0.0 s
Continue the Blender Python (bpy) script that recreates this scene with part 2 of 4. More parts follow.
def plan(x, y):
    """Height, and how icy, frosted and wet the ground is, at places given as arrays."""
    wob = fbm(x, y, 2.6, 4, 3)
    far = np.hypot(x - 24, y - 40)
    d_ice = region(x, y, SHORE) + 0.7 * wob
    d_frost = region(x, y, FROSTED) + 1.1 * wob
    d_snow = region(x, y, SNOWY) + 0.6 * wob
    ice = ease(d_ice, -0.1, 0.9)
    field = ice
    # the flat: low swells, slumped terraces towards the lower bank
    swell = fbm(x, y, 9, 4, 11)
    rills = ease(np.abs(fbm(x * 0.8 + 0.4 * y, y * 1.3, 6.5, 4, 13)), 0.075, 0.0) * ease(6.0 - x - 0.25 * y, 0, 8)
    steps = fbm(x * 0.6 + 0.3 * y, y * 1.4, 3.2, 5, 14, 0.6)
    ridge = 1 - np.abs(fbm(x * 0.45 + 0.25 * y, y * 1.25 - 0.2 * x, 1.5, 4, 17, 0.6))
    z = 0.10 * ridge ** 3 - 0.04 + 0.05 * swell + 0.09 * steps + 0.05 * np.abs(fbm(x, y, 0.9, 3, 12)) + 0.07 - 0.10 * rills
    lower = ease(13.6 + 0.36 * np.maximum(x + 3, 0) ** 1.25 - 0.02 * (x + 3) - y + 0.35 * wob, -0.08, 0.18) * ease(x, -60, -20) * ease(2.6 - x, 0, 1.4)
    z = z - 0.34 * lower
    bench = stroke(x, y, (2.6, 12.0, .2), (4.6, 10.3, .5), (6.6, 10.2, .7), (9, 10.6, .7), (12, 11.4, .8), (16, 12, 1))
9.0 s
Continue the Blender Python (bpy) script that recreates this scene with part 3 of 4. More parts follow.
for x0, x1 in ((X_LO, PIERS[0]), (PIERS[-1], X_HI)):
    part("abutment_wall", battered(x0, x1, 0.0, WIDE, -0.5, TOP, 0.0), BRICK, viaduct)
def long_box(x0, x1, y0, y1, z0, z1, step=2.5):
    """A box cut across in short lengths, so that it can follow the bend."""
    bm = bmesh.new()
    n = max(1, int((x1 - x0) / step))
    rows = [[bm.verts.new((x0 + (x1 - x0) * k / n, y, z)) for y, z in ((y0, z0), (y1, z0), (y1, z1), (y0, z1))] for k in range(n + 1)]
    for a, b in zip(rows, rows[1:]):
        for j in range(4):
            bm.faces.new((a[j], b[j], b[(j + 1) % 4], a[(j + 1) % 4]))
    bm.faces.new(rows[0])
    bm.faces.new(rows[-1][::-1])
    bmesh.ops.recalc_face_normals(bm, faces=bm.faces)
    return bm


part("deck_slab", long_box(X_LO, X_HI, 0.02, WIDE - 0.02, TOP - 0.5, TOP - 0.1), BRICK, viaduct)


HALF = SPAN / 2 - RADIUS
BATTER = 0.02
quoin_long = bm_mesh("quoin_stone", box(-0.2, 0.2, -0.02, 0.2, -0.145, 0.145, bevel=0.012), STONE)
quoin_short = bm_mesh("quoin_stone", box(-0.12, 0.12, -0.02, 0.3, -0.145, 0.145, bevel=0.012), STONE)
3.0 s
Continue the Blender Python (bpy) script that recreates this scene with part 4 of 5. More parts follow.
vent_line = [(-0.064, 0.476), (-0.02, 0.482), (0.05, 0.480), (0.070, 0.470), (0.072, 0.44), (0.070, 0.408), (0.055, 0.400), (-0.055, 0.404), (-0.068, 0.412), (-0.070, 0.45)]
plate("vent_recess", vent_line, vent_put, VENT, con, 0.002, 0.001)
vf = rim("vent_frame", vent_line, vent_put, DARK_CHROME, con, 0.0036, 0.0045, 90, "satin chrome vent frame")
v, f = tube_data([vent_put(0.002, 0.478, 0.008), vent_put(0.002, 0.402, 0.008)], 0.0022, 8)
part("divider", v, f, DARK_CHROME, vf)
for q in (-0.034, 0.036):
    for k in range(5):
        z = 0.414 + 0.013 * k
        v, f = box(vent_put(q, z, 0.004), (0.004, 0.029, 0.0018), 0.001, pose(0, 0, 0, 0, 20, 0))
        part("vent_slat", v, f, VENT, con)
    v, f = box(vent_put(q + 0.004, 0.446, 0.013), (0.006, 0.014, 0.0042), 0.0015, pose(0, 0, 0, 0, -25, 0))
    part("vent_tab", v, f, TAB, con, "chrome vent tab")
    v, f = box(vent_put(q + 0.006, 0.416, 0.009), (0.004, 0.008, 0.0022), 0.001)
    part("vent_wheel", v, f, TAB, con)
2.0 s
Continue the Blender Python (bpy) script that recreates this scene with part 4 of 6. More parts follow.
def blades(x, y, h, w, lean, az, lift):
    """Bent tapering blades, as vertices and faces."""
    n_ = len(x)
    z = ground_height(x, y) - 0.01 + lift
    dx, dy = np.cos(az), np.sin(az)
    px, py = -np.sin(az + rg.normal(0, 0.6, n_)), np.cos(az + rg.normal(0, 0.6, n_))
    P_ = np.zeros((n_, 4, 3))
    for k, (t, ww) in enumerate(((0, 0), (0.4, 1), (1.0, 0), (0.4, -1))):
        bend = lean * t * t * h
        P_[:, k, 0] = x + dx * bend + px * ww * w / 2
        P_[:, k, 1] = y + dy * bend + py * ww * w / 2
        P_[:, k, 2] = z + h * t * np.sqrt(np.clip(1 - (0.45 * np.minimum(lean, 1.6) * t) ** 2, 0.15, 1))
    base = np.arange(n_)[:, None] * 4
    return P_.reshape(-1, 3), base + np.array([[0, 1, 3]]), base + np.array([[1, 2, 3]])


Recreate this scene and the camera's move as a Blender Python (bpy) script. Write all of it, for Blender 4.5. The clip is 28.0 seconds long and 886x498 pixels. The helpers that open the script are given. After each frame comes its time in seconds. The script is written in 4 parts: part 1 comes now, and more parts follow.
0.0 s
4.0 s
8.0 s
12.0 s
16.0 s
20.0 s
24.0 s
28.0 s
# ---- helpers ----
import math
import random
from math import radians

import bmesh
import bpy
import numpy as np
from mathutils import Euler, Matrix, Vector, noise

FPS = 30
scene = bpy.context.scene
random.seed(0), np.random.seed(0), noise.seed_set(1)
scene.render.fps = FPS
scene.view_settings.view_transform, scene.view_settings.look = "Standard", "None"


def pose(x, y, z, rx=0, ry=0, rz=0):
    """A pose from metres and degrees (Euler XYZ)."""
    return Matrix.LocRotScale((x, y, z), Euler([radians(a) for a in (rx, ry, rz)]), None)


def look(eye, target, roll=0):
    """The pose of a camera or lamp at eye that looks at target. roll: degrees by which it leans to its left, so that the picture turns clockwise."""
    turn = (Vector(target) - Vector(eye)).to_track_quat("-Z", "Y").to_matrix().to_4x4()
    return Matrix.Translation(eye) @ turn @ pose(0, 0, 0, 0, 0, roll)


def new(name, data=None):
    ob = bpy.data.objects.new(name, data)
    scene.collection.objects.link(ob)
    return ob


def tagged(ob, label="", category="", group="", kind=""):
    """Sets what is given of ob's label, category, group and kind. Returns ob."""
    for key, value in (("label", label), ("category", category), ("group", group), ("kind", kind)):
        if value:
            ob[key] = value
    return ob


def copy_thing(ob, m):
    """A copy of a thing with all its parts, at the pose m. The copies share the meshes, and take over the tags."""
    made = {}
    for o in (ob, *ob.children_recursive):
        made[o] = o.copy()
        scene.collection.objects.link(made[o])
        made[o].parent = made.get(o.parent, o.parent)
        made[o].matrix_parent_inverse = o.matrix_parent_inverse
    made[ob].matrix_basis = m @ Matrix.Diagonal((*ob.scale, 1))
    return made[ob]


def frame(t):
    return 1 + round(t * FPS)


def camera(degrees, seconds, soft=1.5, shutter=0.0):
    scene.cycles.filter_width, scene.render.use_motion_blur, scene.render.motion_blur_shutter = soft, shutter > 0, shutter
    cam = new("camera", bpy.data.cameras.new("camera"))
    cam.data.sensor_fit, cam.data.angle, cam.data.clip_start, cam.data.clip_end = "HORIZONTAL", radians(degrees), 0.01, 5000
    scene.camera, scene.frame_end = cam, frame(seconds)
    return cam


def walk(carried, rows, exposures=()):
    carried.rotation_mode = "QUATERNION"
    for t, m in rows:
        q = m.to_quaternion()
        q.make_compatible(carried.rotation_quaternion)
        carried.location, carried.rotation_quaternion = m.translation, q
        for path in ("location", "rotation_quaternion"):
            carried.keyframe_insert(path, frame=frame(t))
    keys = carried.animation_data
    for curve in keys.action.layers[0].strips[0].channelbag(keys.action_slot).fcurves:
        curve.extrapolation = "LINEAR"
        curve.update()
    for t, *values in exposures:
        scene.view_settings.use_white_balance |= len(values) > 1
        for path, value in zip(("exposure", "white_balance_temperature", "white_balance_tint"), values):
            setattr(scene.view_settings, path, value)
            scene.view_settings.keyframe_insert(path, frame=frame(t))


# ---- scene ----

☆ ☆ ☆

Exercise » Take the line that contains "a thing with" and each line after it down to the last of the records, and retype them exactly; add nothing else.

Written response »
    """A copy of a thing with all its parts, at the pose m. The copies share the meshes, and take over the tags."""
    made = {}
    for o in (ob, *ob.children_recursive):
        made[o] = o.copy()
        scene.collection.objects.link(made[o])
        made[o].parent = made.get(o.parent, o.parent)
        made[o].matrix_parent_inverse = o.matrix_parent_inverse
    made[ob].matrix_basis = m @ Matrix.Diagonal((*ob.scale, 1))
    return made[ob]


def frame(t):
    return 1 + round(t * FPS)


def camera(degrees, seconds, soft=1.5, shutter=0.0):
    scene.cycles.filter_width, scene.render.use_motion_blur, scene.render.motion_blur_shutter = soft, shutter > 0, shutter
    cam = new("camera", bpy.data.cameras.new("camera"))
    cam.data.sensor_fit, cam.data.angle, cam.data.clip_start, cam.data.clip_end = "HORIZONTAL", radians(degrees), 0.01, 5000
    scene.camera, scene.frame_end = cam, frame(seconds)
    return cam


def walk(carried, rows, exposures=()):
    carried.rotation_mode = "QUATERNION"
    for t, m in rows:
        q = m.to_quaternion()
        q.make_compatible(carried.rotation_quaternion)
        carried.location, carried.rotation_quaternion = m.translation, q
        for path in ("location", "rotation_quaternion"):
            carried.keyframe_insert(path, frame=frame(t))
    keys = carried.animation_data
    for curve in keys.action.layers[0].strips[0].channelbag(keys.action_slot).fcurves:
        curve.extrapolation = "LINEAR"
        curve.update()
    for t, *values in exposures:
        scene.view_settings.use_white_balance |= len(values) > 1
        for path, value in zip(("exposure", "white_balance_temperature", "white_balance_tint"), values):
            setattr(scene.view_settings, path, value)
            scene.view_settings.keyframe_insert(path, frame=frame(t))


# ---- scene ----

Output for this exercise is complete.